How can fine wine and all its inherent trappings be so extraordinarily compelling? It is a fair question, don’t you think? Archaeological evidence from Iran’s mountains suggests wine production and consumption have remained perpetual threads in our human fabric for 5,100 years; as if humans need wine. What about fermented grape juice makes it so alluring whereby it mimics eternal physiological dependence on oxygen, water, and nutrients?
Simple personal matters float these kinds of questions. Why have I been writing about wine every week for four years now? What is it about a wine cellar’s development that consumes my attention and spirit? Have I submitted to the trivial by allowing a beverage to dominate so many hours of introspection, education, and immersion? How does the pop of a cork and a swirl-and-a-sniff turn transcendental?
The questions cascade. How can I spend so many Saturdays floating around wine shops and weekday hours carousing on the Internet’s commercial, content, and social wine sites? Why are there 30 corkscrews in my kitchen drawer, two dozen wine totes littering my closet, rows of decanters strewn across dining room buffets, spent treasured bottles lined up like soldiers on living room shelves, wine label posters adorning bathroom walls, and 200 different wine glasses overflowing onto my home’s dining room cupboards, shelves, and floors?

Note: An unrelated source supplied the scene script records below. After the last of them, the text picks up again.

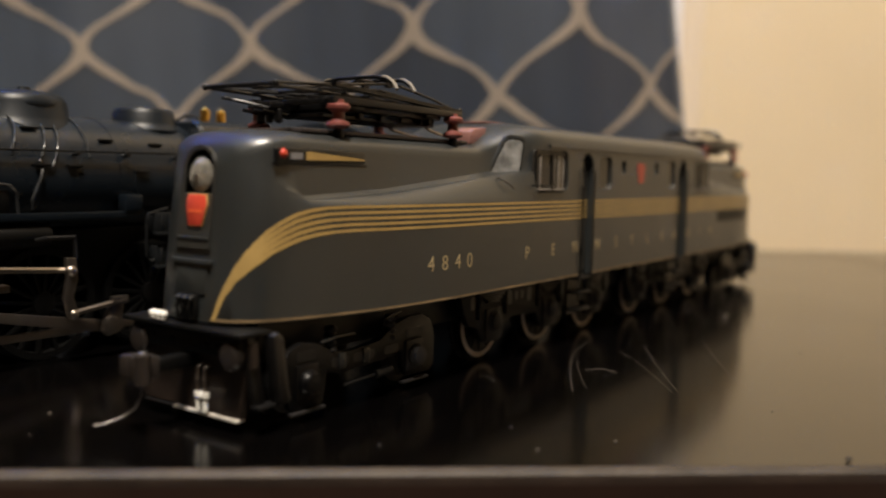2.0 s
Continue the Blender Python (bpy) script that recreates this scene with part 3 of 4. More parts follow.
        # Windows.
        for x0, x1, z0, z1, r in WINDOWS + PORTS:
            wide = x1 - x0 > 10
            w = part("window", prism(B(), rounded(x0 - 0.2, x1 + 0.2, z0 - 0.2, z1 + 0.2, r), "y", sgn * 16.9, sgn * 17.32), PANE if wide else DARKPANE, loco, "dark cab window")
            if wide:
                fr = B()
                mid = (x0 + x1) / 2 + (0.6 if x0 < 130 else -0.6)
                for a, b in ((x0 + 0.3, x0 + 0.9), (mid - 0.45, mid + 0.45), (x1 - 1.0, x1 - 0.4)):
                    box(fr, a, b, *sorted((sgn * 17.2, sgn * 17.7)), z0 + 0.2, z1 - 0.2)
                box(fr, x0 + 0.4, x1 - 0.4, *sorted((sgn * 17.2, sgn * 17.65)), z1 - 1.0, z1 - 0.3)
                part("frame", fr, BLACK, w)
                for xa, w_ in ((x0 + 2.4, 0.2), (mid + 0.75, 0.3), (mid + 2.9, 0.16), (x1 - 1.35, 0.2)):
                    part("sash_bar", box(B(), xa - w_, xa + w_, *sorted((sgn * 17.25, sgn * 17.55)), z0 + 0.5, z1 - 1.0, 0.06), SASH if x0 < 130 else BLACK, w, "pale sash bar" if x0 < 130 else "")
                # On the near cab this half is paler, its reflection painted in.
                part("blind", box(B(), mid + 2.2, x1 - 2.0, *sorted((sgn * 17.28, sgn * 17.42)), z0 + 0.5, z1 - 1.2), REFLECTING_PANE if x0 < 130 else DARKPANE, w, "dim sliding pane")
                part("ledge", box(B(), x0 + 1.0, x1 - 1.0, *sorted((sgn * 17.2, sgn * 17.7)), z0 + 0.1, z0 + 0.5, 0.08), SASH, w)
                sill = B()
                tube(sill, [(x0 - 2.2, sgn * 18.1, z0 + 1.2), (x0 - 1.2, sgn * 18.6, z0 + 1.2), (x0 + 6, sgn * 18.6, z0 + 1.0), (x0 + 9, sgn * 18.1, z0 + 0.8)], 0.16, 6)
                box(sill, x0 + 0.8, x1 - 2.5, *sorted((sgn * 17.6, sgn * 18.3)), z0 - 0.35, z0 + 0.1, 0.1)
                part("armrest", sill, BLACK, w)
        # Doors, deep in the side, with grab rails and steps.
        for x0, x1, z0, z1, r in DOORS:
            dr = part("door", box(B(), x0 + 0.1, x1 - 0.1, *sorted((sgn * 15.8, sgn * 16.5)), 17.2, z1 - 0.6), NOSE, loco, "recessed dark cab door with gold stripes")
            part("door_window", prism(B(), rounded(x0 + 1.1, x1 - 1.1, 36.6, 42.6, 0.8), "y", sgn * 16.5, sgn * 16.6), DOORPANE, dr)
            for k in range(5):
                zb = 29.4 + 4.2 * (2 * k) / 9
                part("stripe", box(B(), x0 + 0.2, x1 - 0.2, *sorted((sgn * 16.5, sgn * 16.58)), zb, zb + 4.2 / 9), GOLD, dr, "gold paint stripe")
            part("kick_plate", box(B(), x0 + 1.6, x1 - 1.6, *sorted((sgn * 16.5, sgn * 16.7)), 20.5, 22.5, 0.1), WHEEL, dr)
            for x in (x0 + 0.25, x1 - 0.25):
                g = tube(B(), [(x, sgn * 17.9, 41), (x, sgn * 18.45, 40), (x, sgn * 18.45, 19), (x, sgn * 18.3, 17), (x, sgn * 17.8, 10)], 0.2, 6)
                part("grab_rail", g, BLACK, dr)
            for z in (8.0, 12.0, 15.4):
                part("step", box(B(), x0 - 0.2, x1 + 0.2, *sorted((sgn * 14.8, sgn * 18.2)), z - 0.3, z + 0.3, 0.1), BLACK, dr)
            part("ladder_back", box(B(), x0, x1, *sorted((sgn * 14.6, sgn * 15.2)), 6.5, 17.2), BLACK, dr)
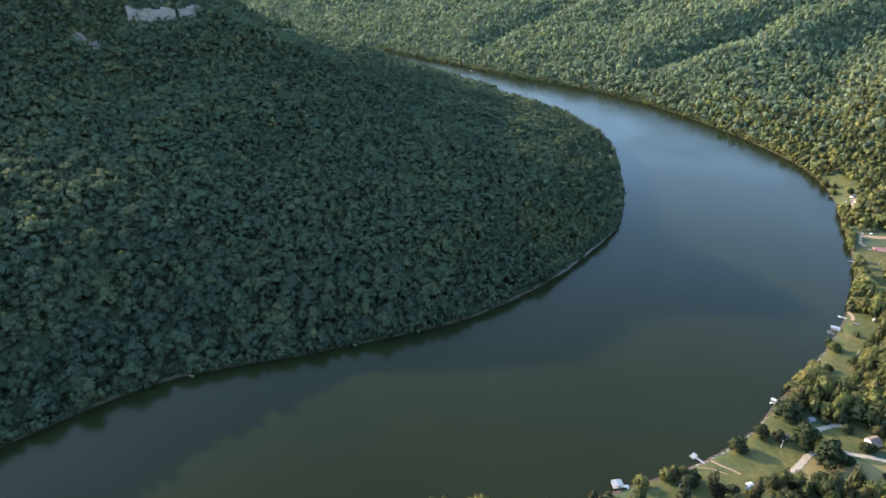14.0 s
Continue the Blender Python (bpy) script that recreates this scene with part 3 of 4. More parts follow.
def box(x0, x1, y0, y1, z0, z1, bev=0.0, bm=None):
    bm = bm or bmesh.new()
    vs = bmesh.ops.create_cube(bm, size=1.0)["verts"]
    for v in vs:
        v.co = (x0 + (v.co.x + 0.5) * (x1 - x0), y0 + (v.co.y + 0.5) * (y1 - y0), z0 + (v.co.z + 0.5) * (z1 - z0))
    if bev:
        bmesh.ops.bevel(bm, geom=list({e for v in vs for e in v.link_edges}), offset=bev, segments=1, affect="EDGES")
    return bm


def rod(a, b, r, sides=7, r2=None, bm=None):
    bm = bm or bmesh.new()
    a, b = Vector(a), Vector(b)
    vs = bmesh.ops.create_cone(bm, cap_ends=True, segments=sides, radius1=r, radius2=r if r2 is None else r2, depth=(b - a).length)["verts"]
    m = Matrix.Translation((a + b) / 2) @ (b - a).to_track_quat("Z", "Y").to_matrix().to_4x4()
    bmesh.ops.transform(bm, matrix=m, verts=vs)
    return bm


def prism(pts, y0, y1):
    """A profile in x and z drawn out along y."""
    bm = bmesh.new()
    rows = [[bm.verts.new((x, y, z)) for x, z in pts] for y in (y0, y1)]
    n = len(pts)
    for i in range(n):
        bm.faces.new((rows[0][i], rows[0][(i + 1) % n], rows[1][(i + 1) % n], rows[1][i]))
    bm.faces.new(rows[0][::-1])
    bm.faces.new(rows[1])
    bmesh.ops.recalc_face_normals(bm, faces=bm.faces)
    return bm


def paint(name, c, rough=0.6, spec=0.4, metal=0.0):
    return plain(name, tuple(0.82 * v for v in c), c, 0.9, rough, spec, metal, 0.01)


M_WHITE = paint("white_paint", (0.46, 0.445, 0.41))
M_HULL = paint("white_gelcoat", (0.82, 0.82, 0.80), 0.3, 0.5)
M_CREAM = paint("cream_siding", (0.70, 0.58, 0.50))
M_BRICK = paint("red_brick", (0.22, 0.105, 0.08), 0.85)
M_TAN = paint("tan_siding", (0.46, 0.36, 0.26))
M_GREY_ROOF = paint("grey_shingle", (0.17, 0.16, 0.16), 0.9)
M_BROWN_ROOF = paint("brown_shingle", (0.155, 0.112, 0.088), 0.9)
M_RED_ROOF = paint("faded_red_shingle", (0.26, 0.125, 0.10), 0.9)
M_DARK_ROOF = paint("dark_shingle", (0.062, 0.062, 0.064), 0.95, 0.1)
M_METAL = paint("galvanised_sheet", (0.29, 0.29, 0.295), 0.6, 0.4, 0.1)
M_TEAL = paint("teal_sheet", (0.050, 0.105, 0.100), 0.75, 0.2)
M_PALE_ROOF = plain("weathered_white_sheet", (0.15, 0.15, 0.145), (0.25, 0.245, 0.235), 0.8, 0.6, 0.4, depth=0.02)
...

Is this a frivolous picture of “wine gone wild” or a fanaticism substantiated by basic human need?
This December, my 53rd on earth and 27th as wine votary, the question of its place in human culture and, more reflectively, my own life is ruminating. I checked into Abraham Maslow’s hierarchy to search for any indication that wine enthusiasm holds a spot inside his stratified theory about human need.
With some validation and even greater intellectual fascination, I discover drivers for my own wine enthusiasm in each of Maslow’s stratas except its “Physiological” foundation layer. The fact wine instigates physiological function in very tangible ways has only distracted my search for answers. We certainly don’t drink wine to breath, quenching hunger or thirst is weak sustenance for life long wine fanaticism, ok…maybe sex, organs win over wine in homeostatic contests, and excretion is more byproduct than enticement. While drinking wine creates noticeable physical sensation, there is little support from the physiological layer for any human need for wine.
Moving up the pyramid is a different story. There is safety and security in wine. I often consider the link between regular consumption and health benefits. Advanced wine knowledge gave me an edge in successful business entertaining and deal making inside professional fields I have been employed in. Family vignettes including wine and food generate conviviality and openness that seem to deepen our connection with each other. Wine as safety? Really?
Love and belonging ring true. Some of my tightest friendships have been formed around a shared love of wine. Sexual intimacy is enhanced by wine.
Moving closer to the pyramid’s pinnacle deepens a new understanding of my own human need for wine enthusiasm. Self esteem, confidence, achievement, respect of others, and respect by others; a symphony of meaning behind my commitment to wine. Expertise generates self esteem and confidence, achievement turns tactile receiving acknowledgement for personal proficiency, and all that education and dexterity around wine earns respect, while my own respect for far more advanced wine enthusiasts than me is amplified by their mastery.
Doesn’t all of this support self actualization? Aren’t they engendering dynamics coloring morality and buffeting the mind’s freedom to create, solve problems, and remain spontaneous? Can’t wine’s connections with these supporting layers of human need feed a more level playing field devoid of prejudice and stereotype?
Admittedly, the lofty tinge to these arguments could trigger discomfort and provoke accusations of balderdash. Just think about the passions that form your own self actualization. Push aside the unfortunate snobbery that can be tagged to wine enthusiasm. For me, the answers to my compulsion with wine education and immersion are unearthed in Maslow’s hierarchy.
Now that I believe its not all about the warm blanket of those trivially good wine buzzes, I think I will keep writing about wine every week.